C'est parti : Gazprom, devenu le bras armé de la reconquête, signe avec la Sonatrach algérienne et le Venezuela de Chavez, protège l'Iran et le Soudan, tente de renouer avec les pétromonarchies arabes, mène l'offensive en Asie centrale. La nouvelle grande puissance énergétique prend en tenaille l'Union européenne et menace à terme d'assécher l'Occident. L'économiste "libéral" de Poutine, Herman Gref, vient de déclarer : "Qu'est-ce que Davos, sinon un petit village helvétique ? Alors que Saint-Pétersbourg est la plus belle ville de l'univers." A bon entendeur, salut ! L'homme est un esthète, survolant les ruines de Grozny en hélicoptère en compagnie de son maître, il s'exclamait : "Ça ressemble à un décor hollywoodien pour illustrer la seconde guerre mondiale."

Rien n'oblige les démocraties occidentales à couronner sans broncher le pétro-tsar. Seul le prix du baril soutient l'économie russe, son industrie rouille et stagne à la différence de l'essor chinois, la balance commerciale - à l'exception des matières premières et de l'armement - est lamentable. Hors Moscou et Saint-Pétersbourg, la misère est reine ; tandis que l'hydre bureaucratique gonfle, la corruption coule des jours heureux avec son cortège de règlements de comptes mafieux.

La "russian way of life" doit importer toutes les commodités de la société de consommation, du big Mac au computer. La nouvelle puissance russe est toute de nuisance, elle est capable de cultiver et d'accroître le chaos mondial, mais pas de se passer des crédits et des investissements des économies développées.
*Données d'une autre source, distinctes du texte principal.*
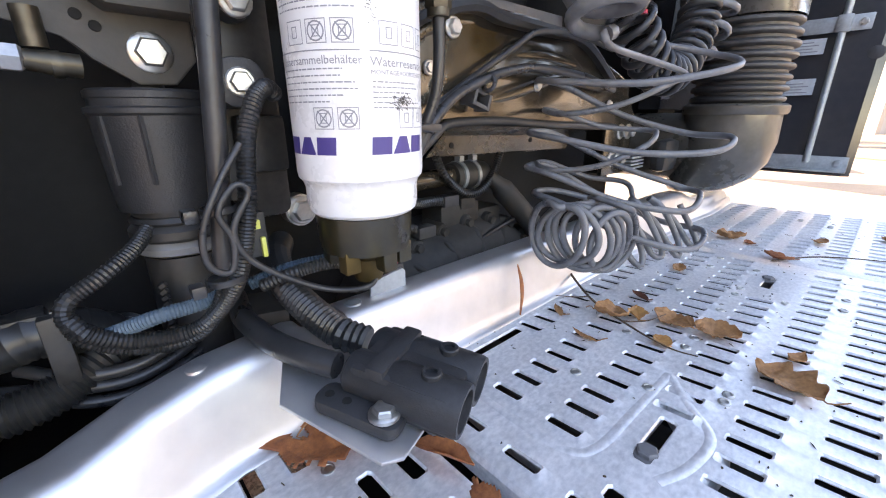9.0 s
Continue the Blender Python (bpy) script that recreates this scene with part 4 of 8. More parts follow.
prism(b, [(0.6, 1.04), (0.66, 0.98), (0.62, 0.55), (0.66, 0.52), (0.70, 0.98), (0.70, 1.04)], "y", -1.2, -0.6)
box(b, 0.66, 0.68, -1.15, -1.13, 0.22, 0.5)
tp("mud_guard", b, M["plastic"], "black guard behind the front wheel")

# front corner, bumper and red step
b = BM()
rings = [[(x, y, z) for x, y, _ in cab_ring(0, xf, 1.225, 0.4, 0.3)] for z, xf in ((0.72, -1.36), (1.0, -1.38), (1.06, -1.34))]
rings = [[(min(x, -0.47), y, z) for x, y, z in r_] for r_ in rings]
loft(b, rings)
tp("bumper", b, M["paint_gloss"], "dark grey front bumper corner")
b = BM()
rings = [[(min(x, -0.46), y, z) for x, y, _ in cab_ring(0, xf, 1.23, 0.42, 0.34)] for z, xf in ((0.40, -1.33), (0.46, -1.37), (0.50, -1.38))]
loft(b, rings)
rings = [[(min(x, -0.46), y, z) for x, y, _ in cab_ring(0, xf, 1.03, 0.38, 0.3)] for z, xf in ((0.50, -1.3), (0.72, -1.32))]
loft(b, rings)
box(b, -0.52, -0.46, -1.23, -0.9, 0.44, 0.83, 0.01)
tp("bumper_step", b, M["red_rim"], "bright red lower bumper with a step")
b = BM()
slope = Matrix.Translation((-0.71, -1.165, 0.535)) @ Matrix.Rotation(radians(42), 4, "X")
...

Faut-il, sous prétexte de "ne pas humilier" le Kremlin, céder à ses exigences, lui accorder le droit de reprendre en main l'"étranger proche" et de faire chanter l'Union européenne ? Ou bien, comme le demandent Gary Kasparov et la nouvelle dissidence russe, l'Autre Russie, convient-il de ne pas céder sur les droits de l'homme, nos libertés et les leurs ?

Il n'y a pas de nouvelle guerre froide. Poutine n'est pas Staline. Il ne dispose pas de la moitié de l'Europe comme son maître à penser, celui qu'il admire tant, Andropov. Le défi poutinien ne paraît effrayant qu'au regard de nos désunions, de nos rivalités myopes et de notre faiblesse mentale.